In 1961, Madam Zulaika Mohamad Osman agreed to marry a man she had never met.
She was 21.
He was double her age, at 41 - a widower with one daughter.
The matchmaker was a Chinese neighbour of hers, who worked with Mr Ismail Awang in the same construction company.
Madam Zulaika, who has never gone to school, said in Malay: "My neighbour told me my husband was a good man and he would make a good husband and father. I said 'yes' immediately as I trusted my neighbour as he was like family to me."
Arranged marriages were the norm in those days, the 77-year-old said, and it did not occur to her that she should try to get to know her suitor before saying "I do".
So she said "yes" to the big question - without even knowing what her groom looked like or dating to see if they were compatible.
About a month after she agreed to the match, Mr Ismail, a storeman, went to her home to propose marriage through her elders and the couple met for the first time.
She was so nervous during that first meeting that she grabbed a relative's baby to cover her face when he asked to see her.
And she spent the rest of his visit hiding in the kitchen.
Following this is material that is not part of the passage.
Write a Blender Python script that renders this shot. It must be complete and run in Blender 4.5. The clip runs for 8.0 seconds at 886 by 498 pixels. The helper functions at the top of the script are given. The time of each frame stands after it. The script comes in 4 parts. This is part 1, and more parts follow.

They did not speak at all.
"When I saw my husband for the first time, there were no feelings (of love). The feelings came later," she said. "What struck me was that his hair was white. Even his eyebrows were white."
Three months later, they held their wedding ceremony.
NO SECOND THOUGHTS
My neighbour told me my husband was a good man and he would make a good husband and father. I said 'yes' immediately as I trusted my neighbour as he was like family to me.
MADAM ZULAIKA MOHAMAD OSMAN, on why she did not hesitate about marrying a man she had never met.
Match-made unions were the norm in Singapore back then, noted sociologist Mathew Mathews. The practice died out as a growing number of women became educated, joined the workforce and sought to make their own choices in life, he said. However, in pre-independence Singapore, educational and employment opportunities for women were limited and being match-made by one's parents or relatives was the norm. Besides, everyone was expected to get married and start a family, said the senior research fellow at the Institute of Policy Studies.
"There was also a greater expectation to follow parental wishes and one of the parents' roles was to help ensure a good marriage match for their children," he said.
"Arranged marriages have always been associated with growing in love, rather than falling into love. Today's notions of marriage differ considerably - people often don't enter into marriage unless they fall in love."
Indeed, Madam Zulaika and Mr Ismail grew into love. Both shared common experiences, having suffered the loss of loved ones.
She was an orphan. Her mother died of tuberculosis when she was just five. Her father, who did maintenance work in a market, died of a heart attack when she was in her teens. The second of six children, she started earning her own keep by washing clothes for others when she turned eight or nine.
He was just as bereft, having lost his first wife and two children to various illnesses. He was left with just one daughter.
After marriage, Mr Ismail became a hands-on husband and father, who helped around the house.
This was unlike Madam Zulaika's experience with other men.
Growing up, all the men she saw left the chores and child-rearing to the women but not her husband. He changed diapers, bathed the children and helped with housework.
"He also treated my family very well. He was very kind and would always help others. He was also a very gentle person," she said.
After a few months of matrimony, she found herself falling for his kindness and gentleness.
He was ever ready to open his wallet and even his house to those in need. For example, he bought groceries for a relative whose husband abandoned her so that she would not go hungry. Relatives who needed temporary shelter were always welcome at their three-room flat in MacPherson.
But Mr Ismail died suddenly of a heart attack after 17 years of marriage. He was 58 years old.
The first few years after his death were the toughest. The couple have six children - two sons and four daughters. Their youngest child was only nine then.
Madam Zulaika, who had worked throughout her marriage as a cleaner, continued to do so and only stopped in her late 40s when her children were all grown up.
Today, five of her six children are married - and as a reflection of the times, all married for love. None of them went for arranged unions.
This is a relief for Madam Zulaika who said she did not have to worry about her children's marriages as they found spouses on their own.
The youngest child, Ms Saleemah Ismail, 48, who is single and works in a charity, said of her parents' marriage: "My parents had a great marriage and we grew up in a loving and nurturing home."
Madam Zulaika is now a grandmother to 11 and has three great grandchildren.
"I miss my late husband and his gentleness. But my children love me the way that he loved me and so I don't feel any missing holes in my life," she said. "I feel we were destined to be together. I feel very lucky to have married him."